Did Trump get anything out of Kim Jong Un in Singapore?

Impact

It’s not clear what the United States will ultimately get out of President Donald Trump’s historic meeting with Kim Jong Un.

Though the president has said there is “no longer a nuclear threat” from North Korea since he met with the country’s strongman June 12, recent revelations suggested Pyongyang hasn’t yet done anything to change course, whereas Washington has already made concrete concessions.

Satellite images captured June 21 and released Wednesday suggest North Korea has not done anything to dismantle a nuclear test site Trump previously claimed they were “destroying” and that the country is actually ramping up one of its nuclear production facilities in the wake of the summit — calling into question whether the regime does, in fact, intend to denuclearize, as the U.S. wants it to.

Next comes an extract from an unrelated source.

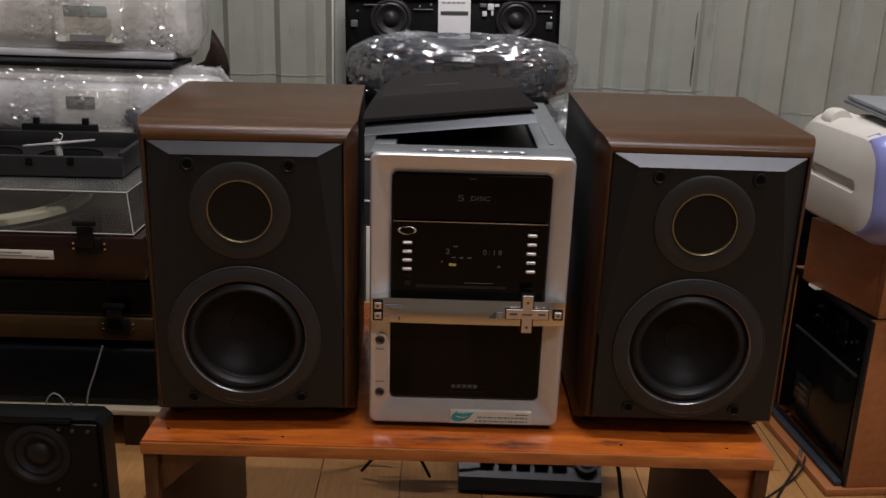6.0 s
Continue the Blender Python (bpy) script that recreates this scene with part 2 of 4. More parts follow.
M_BLACK = mat("black_plastic", (0.0055, 0.0055, 0.006), 0.40, spec=0.16, vary=0.3, scale=50, bump=0.08, bump_scale=600)
M_TRAY = mat("grey_black_plastic", (0.014, 0.014, 0.0145), 0.42, spec=0.35, vary=0.25, scale=40, bump=0.08, bump_scale=500)
M_BLACK_GLOSS = mat("glossy_black_plastic", (0.0035, 0.0035, 0.004), 0.15, spec=0.2, vary=0.2, scale=40, rough_vary=0.06)
M_MAHOGANY = mat("mahogany_veneer", (0.009, 0.0038, 0.003), 0.28, second=(0.025, 0.0085, 0.006), scale=26, stretch=(1, 6, 6), coat=0.08, spec=0.35)
M_OAK = mat("orange_veneer", (0.25, 0.085, 0.026), 0.42, second=(0.36, 0.135, 0.046), scale=18, stretch=(4, 1, 5), bump=0.06, bump_scale=200)
M_PALEBOARD = mat("pale_board", (0.36, 0.30, 0.20), 0.6, second=(0.46, 0.39, 0.27), scale=18, stretch=(1, 6, 6))
M_BROWNBOX = mat("brown_wood_case", (0.028, 0.0145, 0.005), 0.5, spec=0.2, second=(0.056, 0.029, 0.009), scale=24, stretch=(1, 6, 6))
M_WHITE = mat("ivory_plastic", (0.62, 0.60, 0.54), 0.42, vary=0.05, scale=25, bump=0.05, bump_scale=800)
M_VIOLET = mat("violet_plastic", (0.25, 0.27, 0.57), 0.28, metal=0.2, vary=0.12, scale=12)
M_CREAM = mat("cream_label", (0.62, 0.60, 0.50), 0.5, vary=0.06, scale=60)
M_TEAL = mat("teal_ink", (0.02, 0.30, 0.30), 0.4, vary=0.1)
M_STICKERINK = mat("faded_green_ink", (0.20, 0.30, 0.26), 0.6, vary=0.2, scale=900)
M_INK = mat("grey_ink", (0.055, 0.062, 0.060), 0.6, vary=0.1)
M_GREYINK = mat("pale_ink", (0.22, 0.22, 0.23), 0.4, vary=0.05)
M_DIMINK = mat("dim_ink", (0.055, 0.055, 0.058), 0.4, vary=0.05)
M_PAPER = mat("white_card", (0.80, 0.80, 0.80), 0.6, vary=0.03, scale=10)
M_CARDBOARD = mat("tan_cardboard", (0.39, 0.225, 0.075), 0.75, vary=0.14, scale=30)
M_GREYCAB = mat("grey_steel_paint", (0.20, 0.203, 0.20), 0.55, vary=0.08, scale=8, bump=0.05, bump_scale=300)
M_GREYSTEEL = mat("dull_grey_steel", (0.13, 0.135, 0.135), 0.45, metal=0.3, vary=0.12, scale=14)
M_GREYBOX = mat("grey_panel", (0.22, 0.24, 0.25), 0.6, vary=0.1, scale=12)
M_ALU = mat("silver_case", (0.80, 0.81, 0.83), 0.33, metal=0.15, vary=0.06, scale=20)
M_ALU2 = mat("pearl_case", (0.86, 0.85, 0.80), 0.4, metal=0.0, vary=0.06, scale=20)
M_PINK = mat("pink_metallic", (0.52, 0.34, 0.40), 0.3, metal=0.5, vary=0.08, scale=20)
M_PCGREY = mat("grey_violet_plastic", (0.21, 0.19, 0.23), 0.4, metal=0.3, vary=0.06, scale=40)
M_PCCLOTH = mat("taupe_cloth", (0.080, 0.074, 0.066), 0.9, vary=0.12, scale=200, bump=0.4, bump_scale=1500, spec=0.2)
M_BUBBLE = wrap_film("bubble_wrap", 0.27, 105.0, tint=(0.99, 0.99, 0.99), strength=0.11, haze=0.135, rough=0.13, stretch=(0.6, 1.2, 1.2), milk=(0.96, 0.96, 0.95))
M_FILM = wrap_film("stretch_film", 0.25, 70.0, strength=0.12, haze=0.045, rough=0.11, stretch=(0.4, 1.2, 1.2))
M_CABLE = mat("black_cable", (0.010, 0.010, 0.010), 0.4, vary=0.2)
M_NAVY = mat("navy_plastic", (0.004, 0.0044, 0.006), 0.40, spec=0.12, vary=0.3, scale=15, bump=0.3, bump_scale=30)
M_BLUE = mat("blue_panel", (0.04, 0.10, 0.36), 0.3, vary=0.1, scale=40)
M_MIDGREY = mat("mid_grey_plastic", (0.17, 0.18, 0.20), 0.36, metal=0.3, vary=0.1, scale=30)
M_FIN = mat("dark_brown_plastic", (0.020, 0.011, 0.008), 0.35, vary=0.2, scale=40)
M_KEYS = mat("dark_grey_keys", (0.030, 0.033, 0.040), 0.4, metal=0.0, spec=0.35, vary=0.12, scale=40)
M_LCD = mat("pale_lcd", (0.45, 0.50, 0.46), 0.2, vary=0.05)
M_GREEN_LCD = mat("green_lcd", (0.20, 0.27, 0.24), 0.2, vary=0.1)
M_AMBER = glow("amber_segment", (0.20, 0.175, 0.03), 0.6)
M_SEGMENT = glow("pale_segment", (0.040, 0.041, 0.044), 0.5)
M_REDSEG = glow("red_segment", (0.30, 0.04, 0.02), 0.7)
M_TUBE = glow("tube_glow", (1.0, 0.95, 0.86), 6.0)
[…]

Secretary of State Mike Pompeo said Thursday that North Korea had yet to return the remains of deceased U.S. troops, a goodwill measure Trump has repeatedly said Kim’s already made.

It’s hard to know if anything more has or will come from the Singapore summit, in part because of a lack of information from the administration.

“We are in the dark here in the Senate because the White House still hasn’t briefed us on the outcome of the Singapore discussions,” Sen. Tim Kaine (D-Va.) said in a statement to Mic. “We need to get briefed by the administration on their own actions and what commitments, if any, were made during the meeting.”

And though it’s unclear what Kim has given up, he seems to have benefited from the summit nonetheless.

The U.S. agreed to suspend its joint military exercises with South Korea, something the Kim regime has long regarded as a provocation. Trump echoed that sentiment in announcing the move, describing the routine exercises as “war games.”

The mere act of meeting with the U.S. has also seemed to help North Korea.

Trump offered eyebrow-raising praise for the young dictator, something critics have argued lends undeserved legitimacy to the regime on the world’s stage and glosses over its atrocious human rights record. Further, the meeting appears to be allowing North Korea to get closer to China, which is likely to ease sanctions against Pyongyang in response to the meeting — a huge win for North Korea, as China is its biggest trading partner.

According to Jenny Town — managing editor of 38 North, which originally published the satellite photographs — the two parties are only at the beginning of what could be a long process.

“The summit declaration simply set the agenda of what needs to be negotiated,” Town said in an email. “North Korea’s moratorium on nuclear and missile testing is helpful to creating the right environment for negotiations to continue, and dismantling test facilities can help formalize this testing moratorium.”

At the very least, the Singapore summit has eased tensions on the peninsula and represents an improvement from 2017, which saw Trump and Kim trading schoolyard insults and nuclear threats. It also paved the way for future negotiations. And while the U.S. stopped its “provocative” military exercises with South Korea in the region, the Trump administration can reinstitute them if it sees fit.

However, Town said nothing appears to have been done yet to address the deeper issue of North Korea’s nuclear capabilities.

“These test-related concessions do not yet address North Korea’s core [weapons of mass destruction] capabilities, and there is still a lot more work to be done from both parties to move down the road to denuclearization,” Town said.